The proposed rule establishes requirements for vehicles and transportation equipment, transportation operations, training and record-keeping. As one example, shippers will be required to inspect a vehicle for cleanliness or contamination prior to loading food that is not completely enclosed by its container. Carriers will be required to establish written procedures, subject to record-keeping requirements, for cleaning their vehicles and equipment. The rules will apply equally to US carriers and Canadian fleets that operate there, as well as shippers, receivers and importers.

“Many companies practice those elements voluntarily,” Kashtock acknowledged. “What the FSMA really has done is taken the current practices that have evolved since the 1938 law and made them not voluntary. A lot of what this new food safety law would require when the regulations get finalized, proactive firms have been doing for quite some time.”

The three primary areas identified under the rules as the most likely causes of contamination during transport include: temperature control, the transportation of bulk product in tankers; and cleanliness of cargo bays. Rather than rewrite the rulebook, Kashtock said FDA opted to encourage the use of best practices that already exist within the food industry.

“Best practices exist and they are quite stratified,” he said. “The juice industry has its unique best practices it has developed, the grain and feed industry has its own. There are best practices and model codes that have been around for quite some time and are actually in use, probably in the vast majority of situations right now.”

Kashtock said incidences of food contamination during interstate transport are actually quite rare. It’s more of a problem on the local level.

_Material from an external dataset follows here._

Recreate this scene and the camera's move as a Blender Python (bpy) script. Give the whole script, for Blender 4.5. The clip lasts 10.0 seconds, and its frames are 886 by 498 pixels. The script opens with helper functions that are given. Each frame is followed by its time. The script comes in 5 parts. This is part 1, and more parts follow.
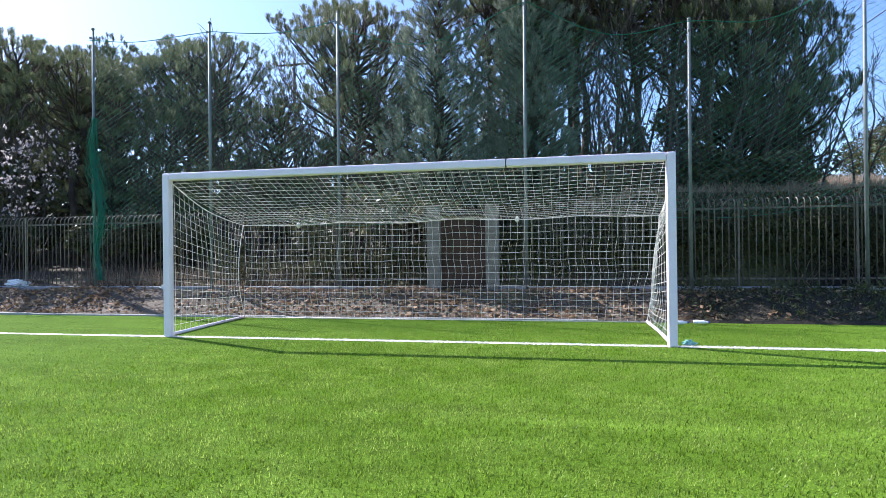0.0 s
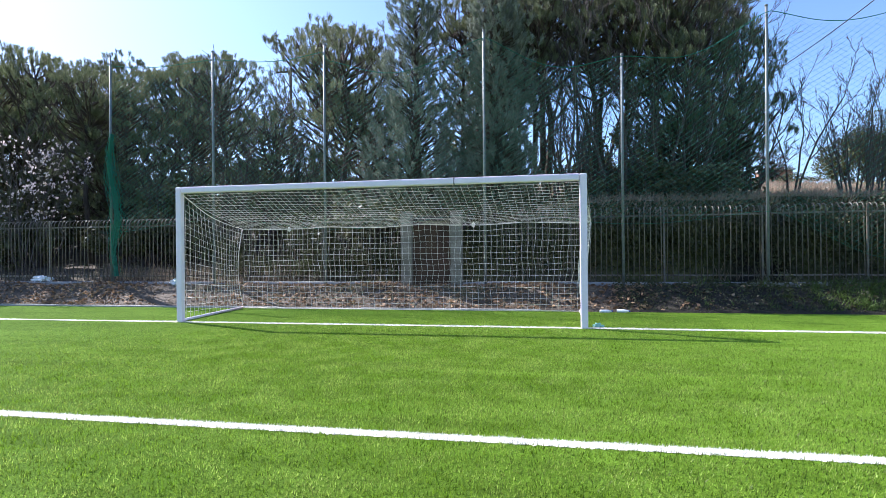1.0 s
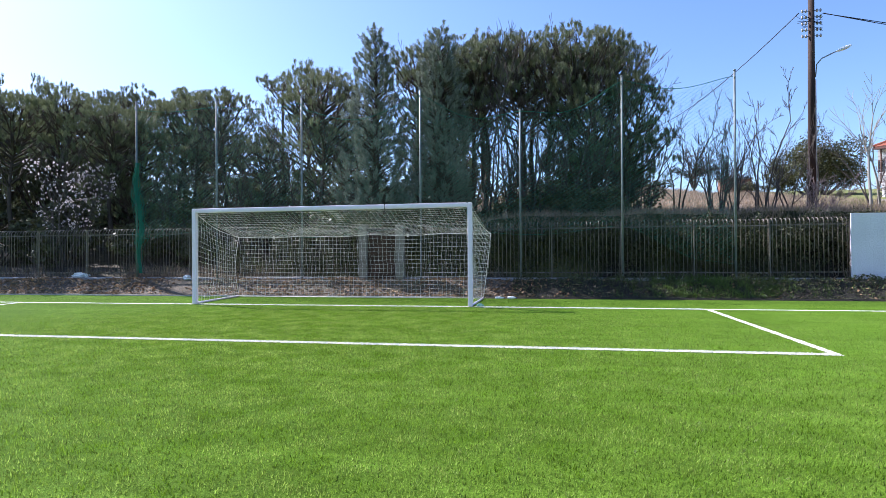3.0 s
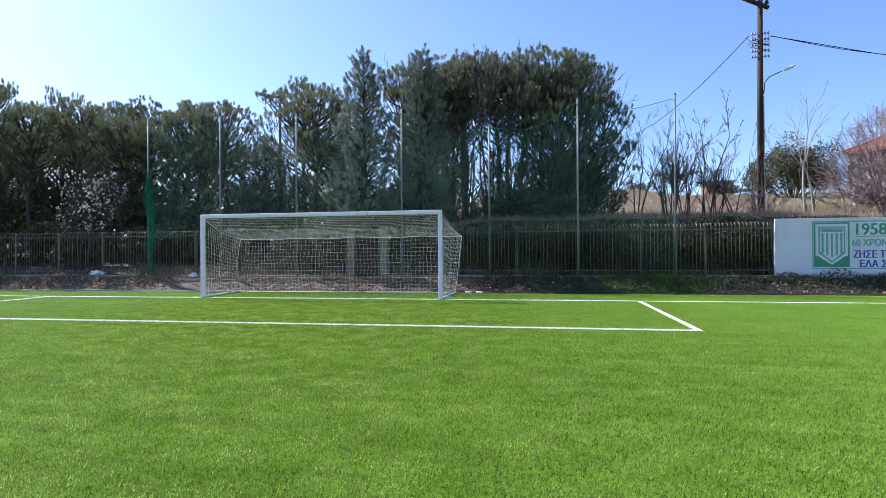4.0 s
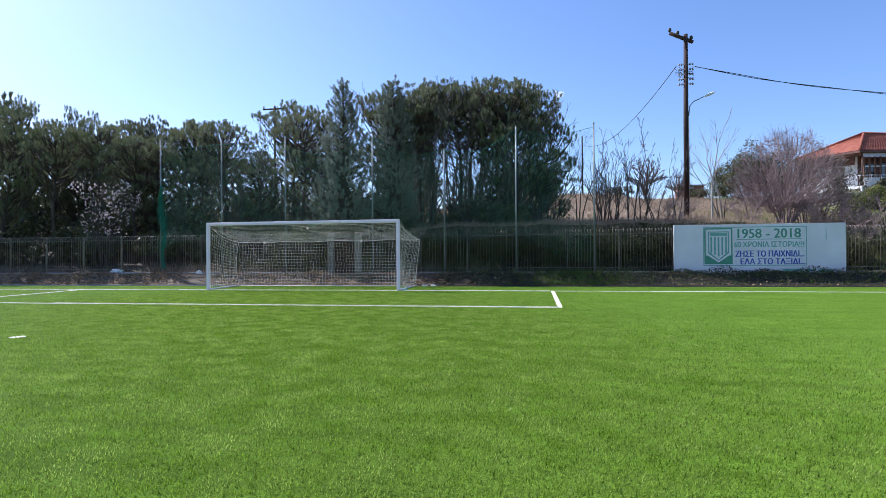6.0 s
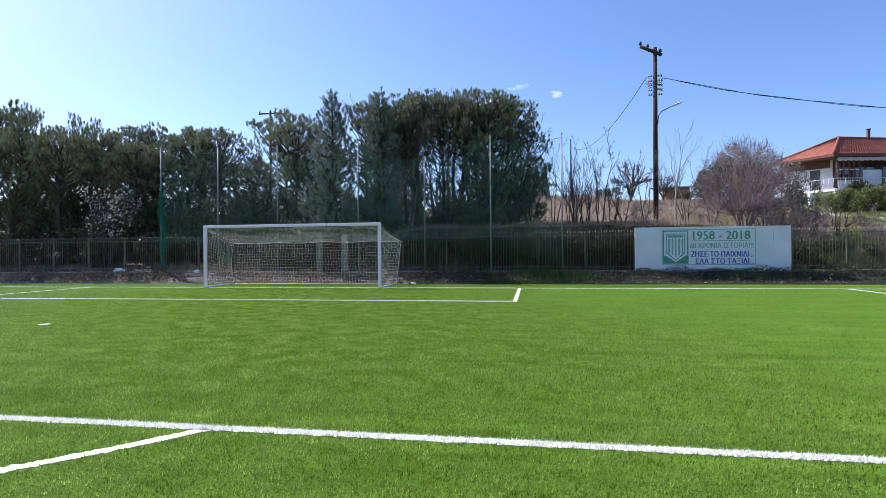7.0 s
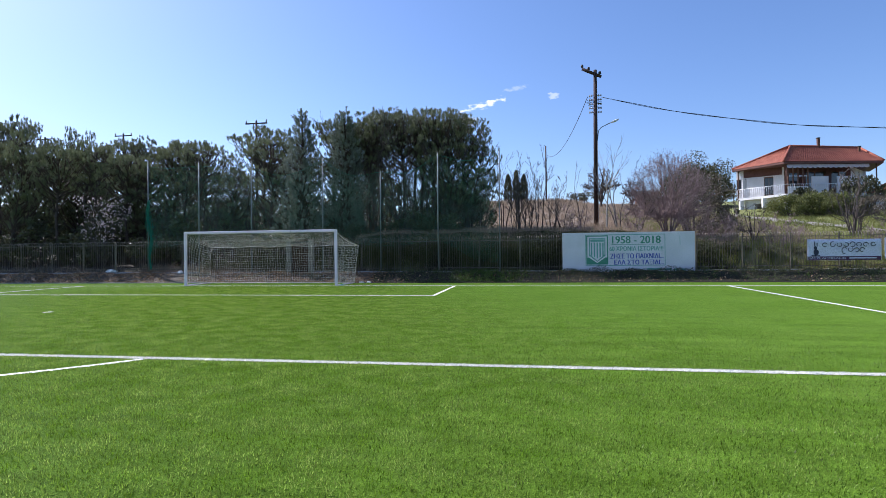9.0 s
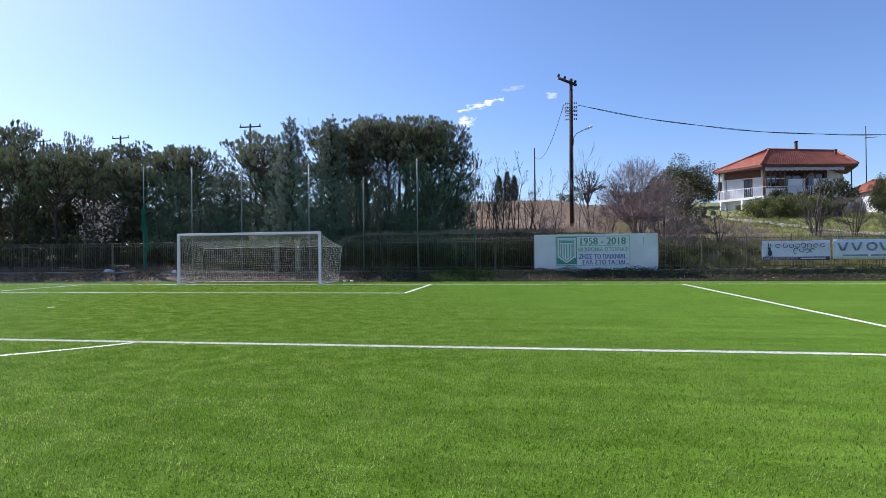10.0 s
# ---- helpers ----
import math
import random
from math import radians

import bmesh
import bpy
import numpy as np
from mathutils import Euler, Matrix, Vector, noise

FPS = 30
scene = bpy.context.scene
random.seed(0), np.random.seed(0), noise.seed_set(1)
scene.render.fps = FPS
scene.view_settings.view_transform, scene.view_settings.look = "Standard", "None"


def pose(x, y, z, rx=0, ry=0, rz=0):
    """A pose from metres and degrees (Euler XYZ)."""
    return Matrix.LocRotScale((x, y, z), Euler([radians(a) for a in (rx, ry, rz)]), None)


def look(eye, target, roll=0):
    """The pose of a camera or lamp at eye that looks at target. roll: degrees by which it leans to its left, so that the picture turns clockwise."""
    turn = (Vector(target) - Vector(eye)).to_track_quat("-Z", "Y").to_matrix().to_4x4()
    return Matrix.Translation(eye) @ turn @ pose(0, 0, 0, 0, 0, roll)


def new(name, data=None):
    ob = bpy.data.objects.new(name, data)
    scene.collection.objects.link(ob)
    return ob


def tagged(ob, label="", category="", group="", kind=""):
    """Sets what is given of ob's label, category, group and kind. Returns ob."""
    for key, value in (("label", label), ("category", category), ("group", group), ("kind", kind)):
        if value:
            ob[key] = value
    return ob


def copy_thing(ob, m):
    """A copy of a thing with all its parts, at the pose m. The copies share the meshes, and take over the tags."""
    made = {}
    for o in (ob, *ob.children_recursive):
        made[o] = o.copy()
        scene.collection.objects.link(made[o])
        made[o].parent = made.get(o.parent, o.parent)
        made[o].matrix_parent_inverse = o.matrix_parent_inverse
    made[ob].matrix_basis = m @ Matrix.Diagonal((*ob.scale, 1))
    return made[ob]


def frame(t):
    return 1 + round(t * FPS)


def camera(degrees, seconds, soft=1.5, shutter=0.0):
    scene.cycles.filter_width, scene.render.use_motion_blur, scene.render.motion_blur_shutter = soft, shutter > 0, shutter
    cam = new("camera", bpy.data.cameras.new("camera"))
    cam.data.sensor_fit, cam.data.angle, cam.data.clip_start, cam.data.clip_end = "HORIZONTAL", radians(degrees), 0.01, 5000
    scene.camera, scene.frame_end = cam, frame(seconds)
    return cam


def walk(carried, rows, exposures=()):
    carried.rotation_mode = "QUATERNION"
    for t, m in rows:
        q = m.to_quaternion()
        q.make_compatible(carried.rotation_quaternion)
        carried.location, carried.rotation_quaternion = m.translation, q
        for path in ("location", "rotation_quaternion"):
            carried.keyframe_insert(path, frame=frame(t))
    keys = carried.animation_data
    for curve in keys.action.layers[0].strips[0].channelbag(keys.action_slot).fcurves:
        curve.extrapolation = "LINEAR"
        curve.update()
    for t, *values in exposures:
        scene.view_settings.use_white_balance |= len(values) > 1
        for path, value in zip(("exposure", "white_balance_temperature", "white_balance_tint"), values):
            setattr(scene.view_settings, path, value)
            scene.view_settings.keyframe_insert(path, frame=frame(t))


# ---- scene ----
cam = camera(78.6, 10.0, soft=0.55)
PATH = [
    (0, (2.094, -7.54, 1.306), (1.722, -5.575, 1.31), -0.7),
    (0.5, (2.531, -8.252, 1.316), (2.159, -6.287, 1.318), -0.6),
    (1, (3.071, -9.202, 1.33), (2.705, -7.235, 1.331), -0.6),
    (1.5, (3.651, -10.17, 1.344), (3.284, -8.204, 1.347), -0.7),
    (2, (4.259, -11.173, 1.353), (3.897, -9.206, 1.357), -0.6),
    (2.5, (4.835, -12.142, 1.359), (4.479, -10.174, 1.367), -0.5),
    (4, (6.429, -15.198, 1.372), (6.088, -13.227, 1.381), -0.4),
    (4.5, (6.953, -16.182, 1.37), (6.613, -14.211, 1.379), -0.4),
    (5, (7.472, -17.142, 1.371), (7.14, -15.169, 1.381), -0.5),
    (5.5, (7.998, -17.996, 1.366), (7.664, -16.024, 1.377), -0.5),
    (7, (9.627, -20.459, 1.391), (9.3, -18.486, 1.401), -0.5),
    (7.5, (10.231, -21.199, 1.396), (9.908, -19.226, 1.409), -0.5),
    (8, (10.927, -21.939, 1.41), (10.607, -19.965, 1.422), -0.5),
    (8.5, (11.647, -22.64, 1.422), (11.329, -20.665, 1.435), -0.5),
    (9, (12.36, -23.344, 1.433), (12.043, -21.369, 1.448), -0.6),
    (9.5, (13.001, -24.053, 1.446), (12.686, -22.078, 1.46), -0.5),
    (10, (13.607, -24.787, 1.465), (13.297, -22.812, 1.479), -0.6),
]
walk(cam, [(t, look(eye, target, roll)) for t, eye, target, roll in PATH],
     [(0.0, 1.25, 5800, 19), (2.5, 1.1, 5800, 19), (5.0, 0.85, 5700, 19), (7.5, 0.65, 5700, 19), (10.0, 0.52, 5750, 19)])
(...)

“One area where there have been some of these types of reports (of contamination) are deliveries to ethnic food restaurants where there have been some reports of deliveries taking place of perishables in non-refrigerated vehicles or stacking of loads in such a way that raw meat and produce were stacked in close proximity to one another,” Kashtock said. “This is very sporadic but it’s indicative of the challenge of trying to gain acceptance of these best practices, really at all levels of industry, down to the levels where there obviously needs to be more of an appreciation of proper handling and maintenance than there is right now.”

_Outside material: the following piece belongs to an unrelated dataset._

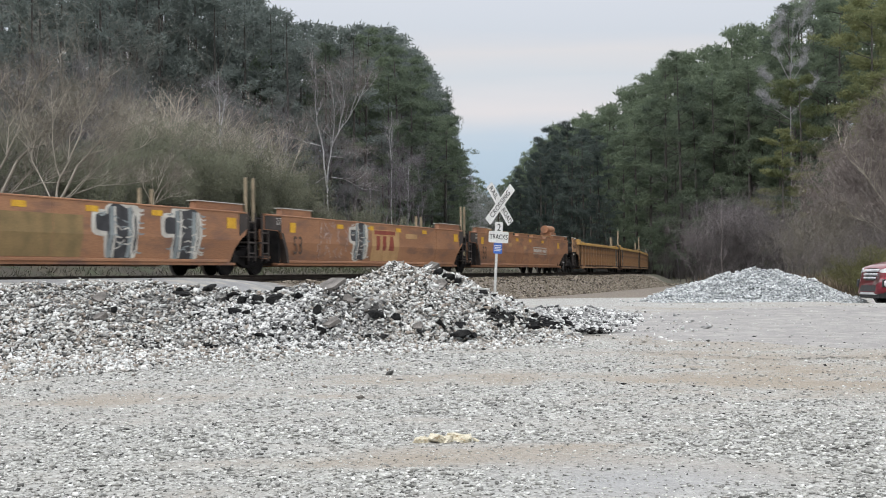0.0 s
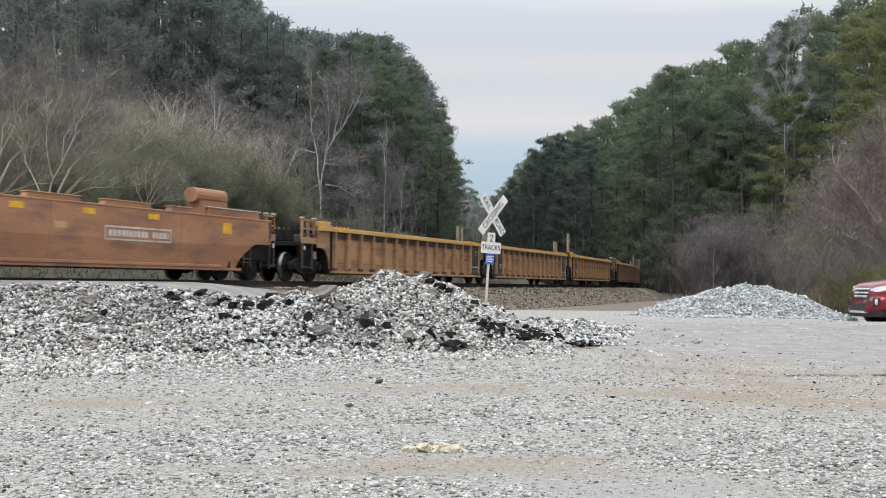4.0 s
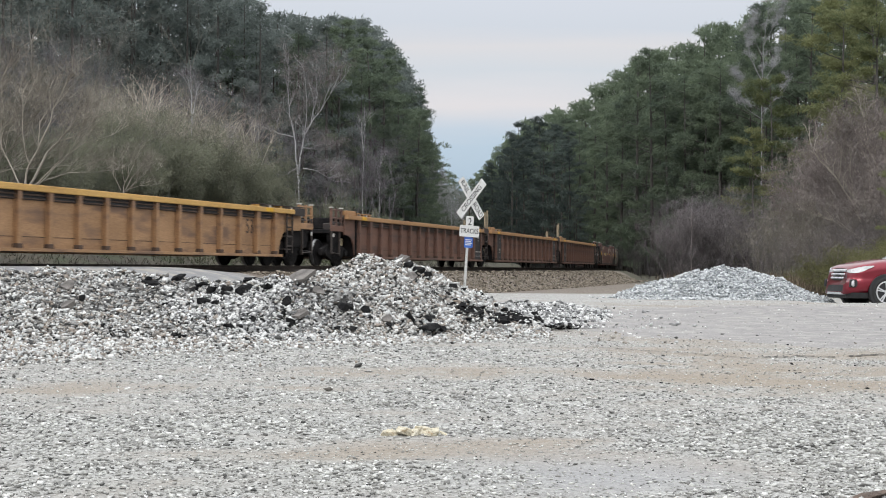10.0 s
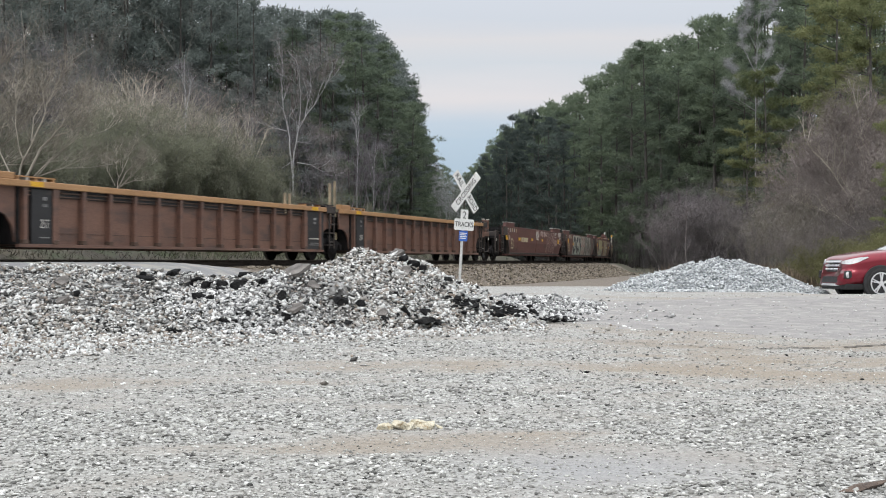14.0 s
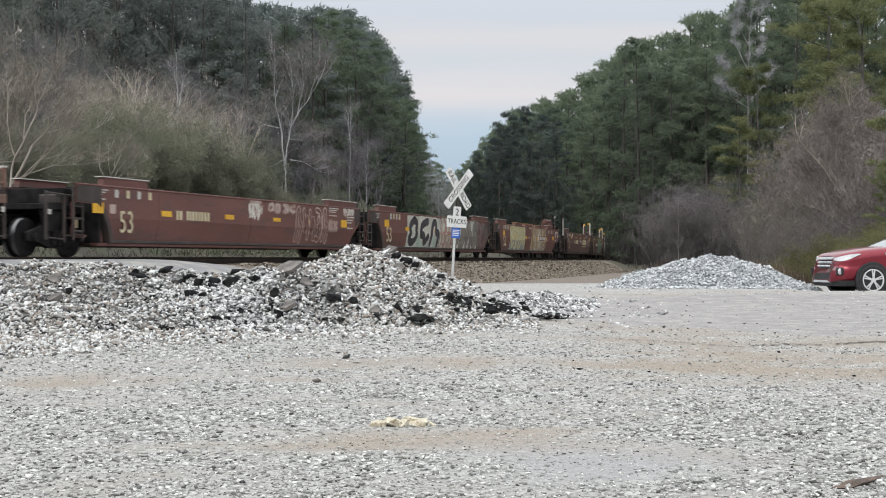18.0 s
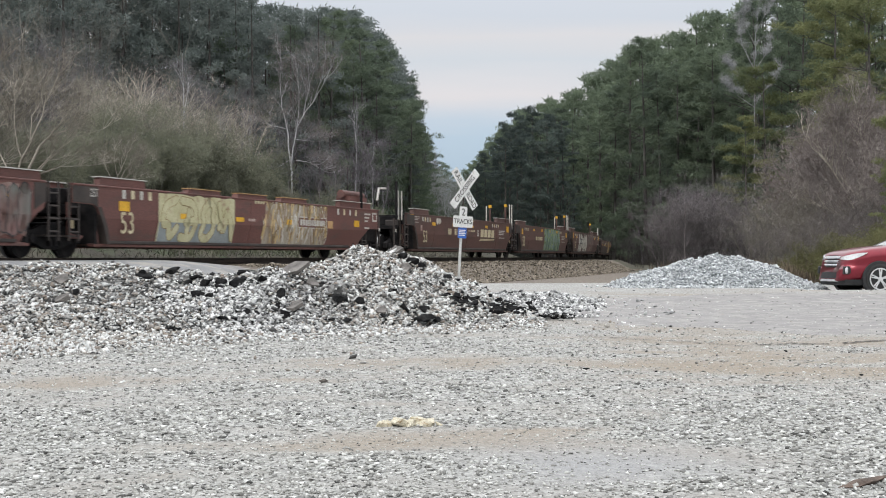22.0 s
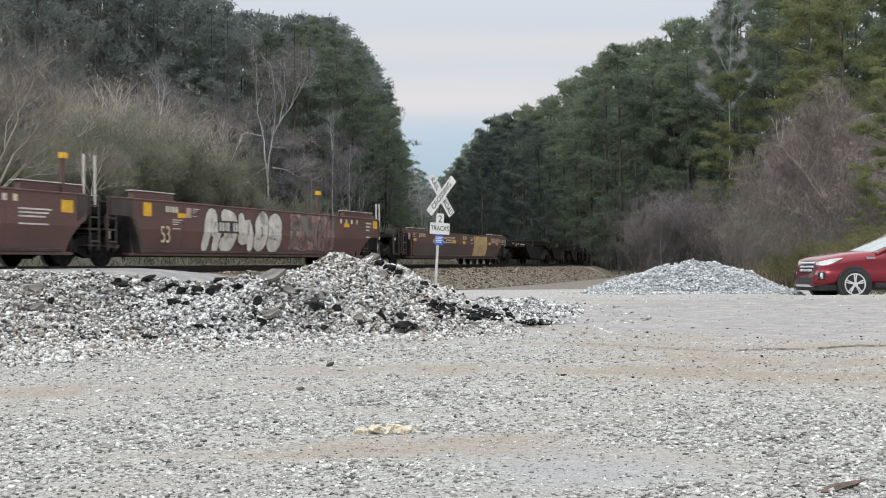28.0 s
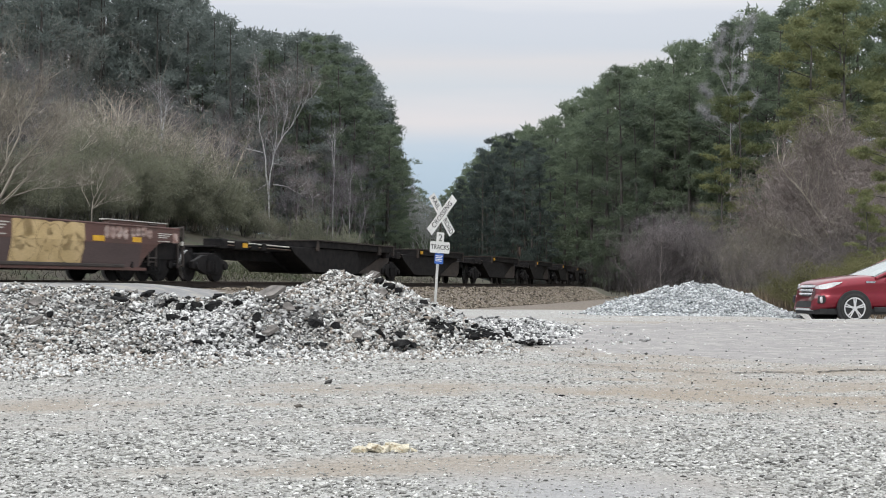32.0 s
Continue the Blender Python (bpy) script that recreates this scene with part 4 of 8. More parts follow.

Asked if the rules will eventually require the use of telematics solutions that remotely monitor the temperature of refrigerated food while in transit, Kashtock said the FDA doesn’t plan to mandate any specific technologies.

“We haven’t proposed any specific type of technology to be used for temperature monitoring, nor have we proposed to require continuous, ongoing monitoring during shipments,” he said.

The rules continue to be subject to public comment until the end of May, at which time the FDA will review the feedback that was provided and make any necessary changes to the regulations. The court-ordered deadline for the final rule to be published is March 31, 2016. Once published, it will be at least another year before it’s implemented, meaning carriers won’t have to comply with the new rules until 2017 (for large businesses, defined as having more than US$25.5 million in annual revenue) and 2018 for small businesses.